Abdus-Salaam was joined in dissent by Read and Judge Victoria Graffeo (See Profile). Read wrote separately, noting the court’s long history of requiring claims of insufficiency to be preserved by as motion to dismiss at the close of evidence.
“As Judge Abdus-Salaam’s dissent illustrates, the way in which the majority purports to honor that principle here is downright bizarre,” she said. “As a consequence, those who follow our criminal jurisprudence closely will no doubt conclude that the majority was willing to abandon preservation to reach the merits.”
Read said she is “optimistic that today’s adventure in result-oriented decison-making will be looked upon in retrospect as an aberration, not a harbinger.”
Philip Rothschild, interim supervising attorney at the Hiscock Legal Aid Society in Syracuse, represented Finch on appeal.
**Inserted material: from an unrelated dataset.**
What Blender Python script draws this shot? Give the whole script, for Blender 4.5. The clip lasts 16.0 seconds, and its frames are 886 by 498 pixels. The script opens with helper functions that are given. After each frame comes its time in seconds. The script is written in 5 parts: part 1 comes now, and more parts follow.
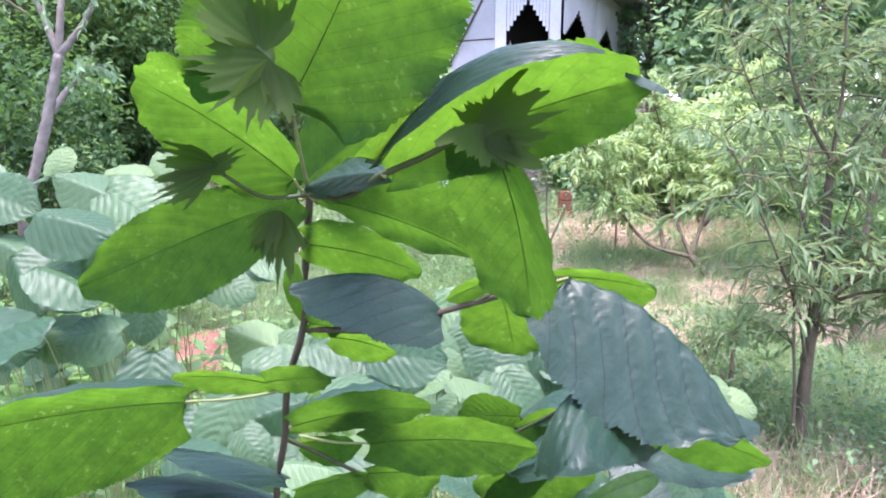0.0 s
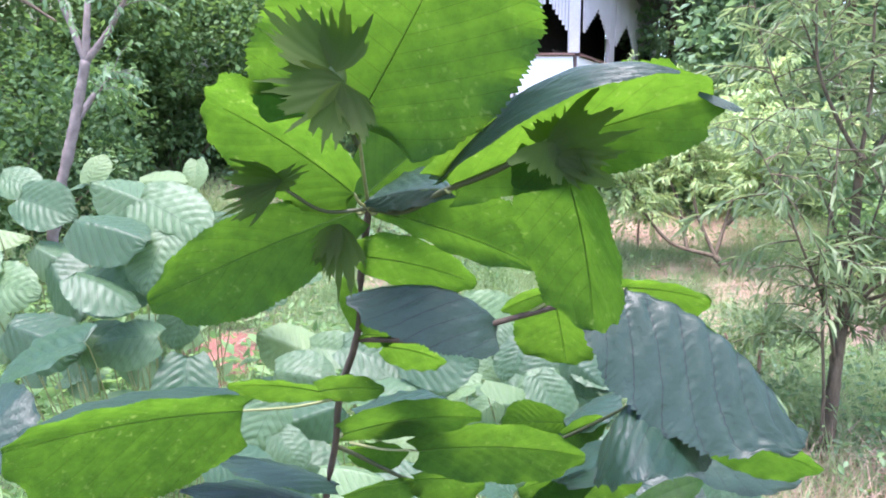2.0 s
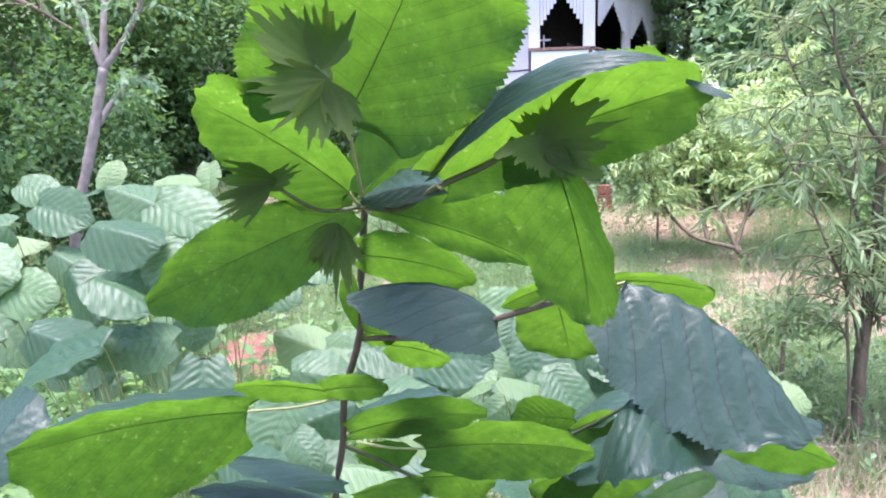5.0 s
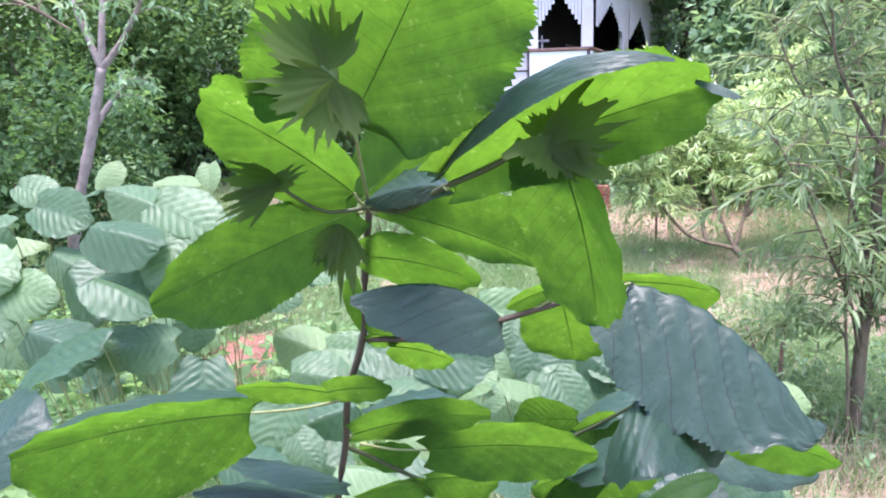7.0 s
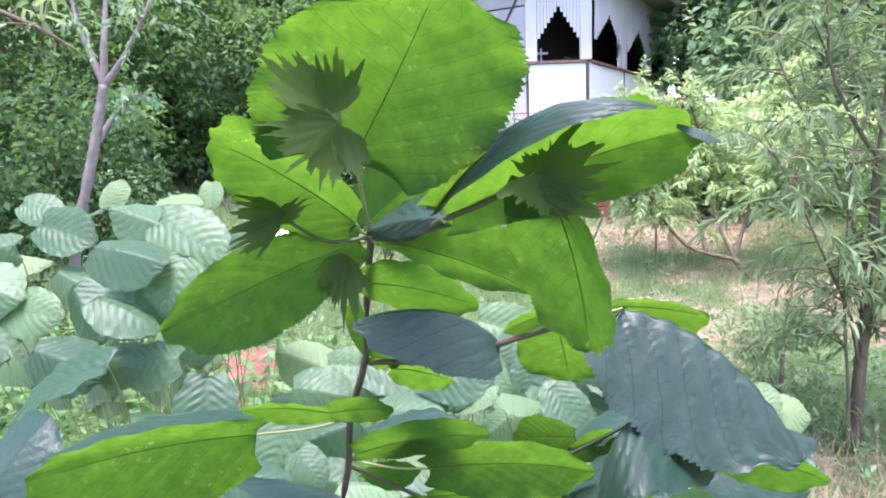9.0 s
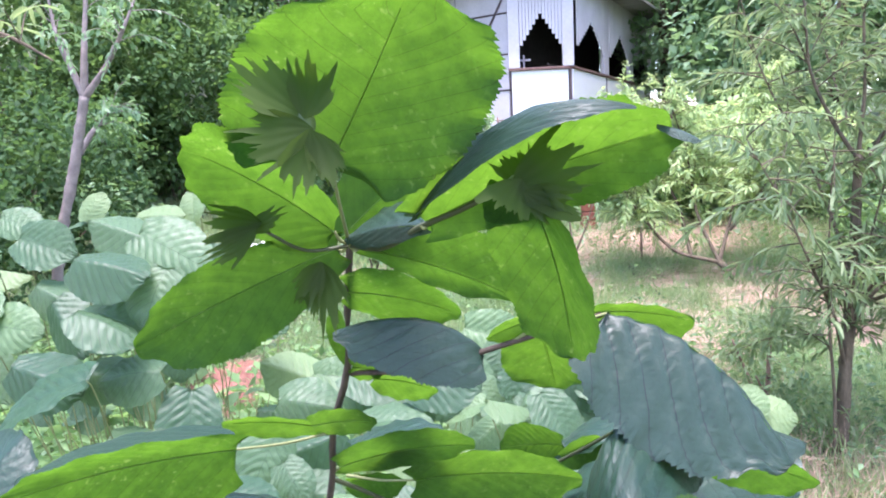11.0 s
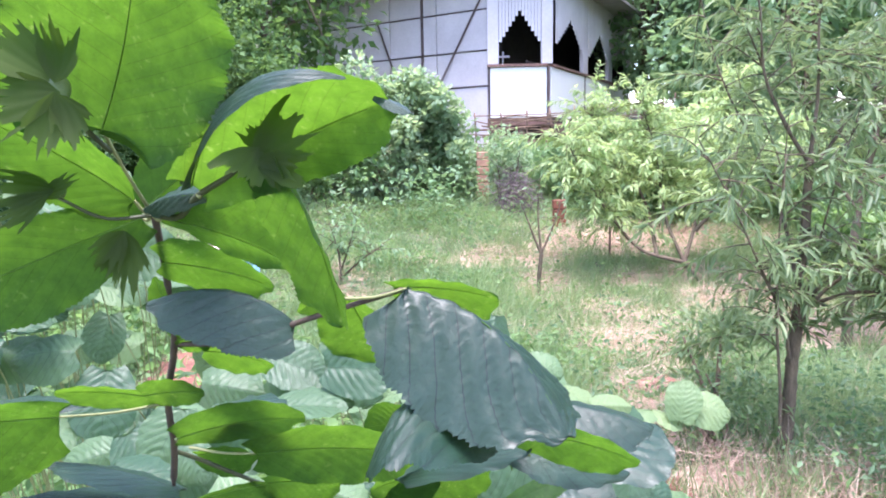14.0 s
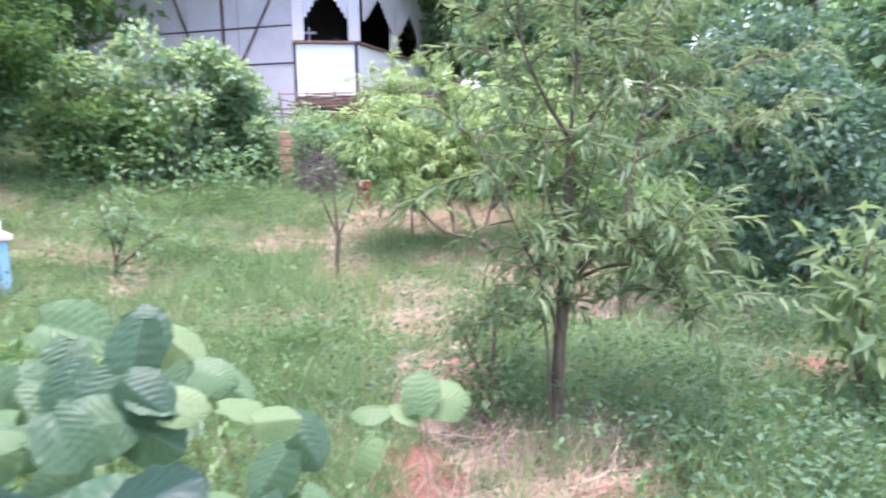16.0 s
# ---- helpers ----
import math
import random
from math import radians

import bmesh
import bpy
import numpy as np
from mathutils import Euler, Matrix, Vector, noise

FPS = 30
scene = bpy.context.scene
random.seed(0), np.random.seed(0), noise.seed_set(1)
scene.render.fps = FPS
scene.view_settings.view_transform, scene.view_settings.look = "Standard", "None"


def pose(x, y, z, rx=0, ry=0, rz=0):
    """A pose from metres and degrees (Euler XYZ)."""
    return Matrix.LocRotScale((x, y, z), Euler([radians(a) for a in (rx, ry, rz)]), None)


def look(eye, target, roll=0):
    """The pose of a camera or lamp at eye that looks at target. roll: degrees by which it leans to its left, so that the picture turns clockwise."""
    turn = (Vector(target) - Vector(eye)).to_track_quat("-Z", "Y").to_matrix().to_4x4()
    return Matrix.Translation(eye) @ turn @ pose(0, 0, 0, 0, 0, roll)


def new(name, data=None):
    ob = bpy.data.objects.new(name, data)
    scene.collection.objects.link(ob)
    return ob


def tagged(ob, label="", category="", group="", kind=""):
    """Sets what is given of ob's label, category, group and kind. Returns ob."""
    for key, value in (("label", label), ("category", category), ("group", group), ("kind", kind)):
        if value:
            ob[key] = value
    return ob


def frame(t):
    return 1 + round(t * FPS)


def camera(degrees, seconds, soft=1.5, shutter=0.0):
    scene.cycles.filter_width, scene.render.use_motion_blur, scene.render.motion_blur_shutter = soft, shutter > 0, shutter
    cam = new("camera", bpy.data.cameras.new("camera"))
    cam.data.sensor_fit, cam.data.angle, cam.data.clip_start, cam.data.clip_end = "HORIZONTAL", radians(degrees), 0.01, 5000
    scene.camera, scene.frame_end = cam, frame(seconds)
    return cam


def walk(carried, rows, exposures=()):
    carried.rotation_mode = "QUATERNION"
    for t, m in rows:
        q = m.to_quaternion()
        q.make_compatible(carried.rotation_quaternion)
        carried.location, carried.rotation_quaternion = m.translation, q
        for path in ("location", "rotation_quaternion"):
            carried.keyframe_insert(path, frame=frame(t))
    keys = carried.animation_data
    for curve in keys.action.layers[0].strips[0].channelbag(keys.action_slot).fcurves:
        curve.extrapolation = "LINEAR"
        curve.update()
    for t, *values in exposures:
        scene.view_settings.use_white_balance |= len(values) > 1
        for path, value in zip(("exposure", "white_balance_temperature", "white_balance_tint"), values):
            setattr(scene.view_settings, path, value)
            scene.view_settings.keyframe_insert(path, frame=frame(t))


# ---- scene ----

Finch had been represented at trial by 18-b lawyer Elizabeth Schenck, a solo practitioner in Syracuse.
Rothschild said the future implications and applications of the decision are unclear.
“I think the underlying aspect of the resisting arrest and probable cause is clearly the correct one,” Rothschild said. “But we have yet to see what the implications are vis-à-vis preservation. There seems to be a change, but I don’t know yet if it is a sea change or a minor correction. It may take a while for it all to shake out.”
Onondaga County Assistant District Attorney Joseph Centra represented the prosecution. Like Rothschild, he said he was surprised by the court’s emphasis on the preservation issue. Both attorneys expected the court to focus on whether the officer had probable cause to arrest the defendant.
“After reviewing the decision, obviously I agree with the dissent,” Centra said. “It looks like they really focused on the preservation issue. I thought they would focus on the merits, the probable cause for arrest. We agree with the dissent and believe the officer had more than enough probable cause for the arrest. Obviously, the majority saw otherwise.”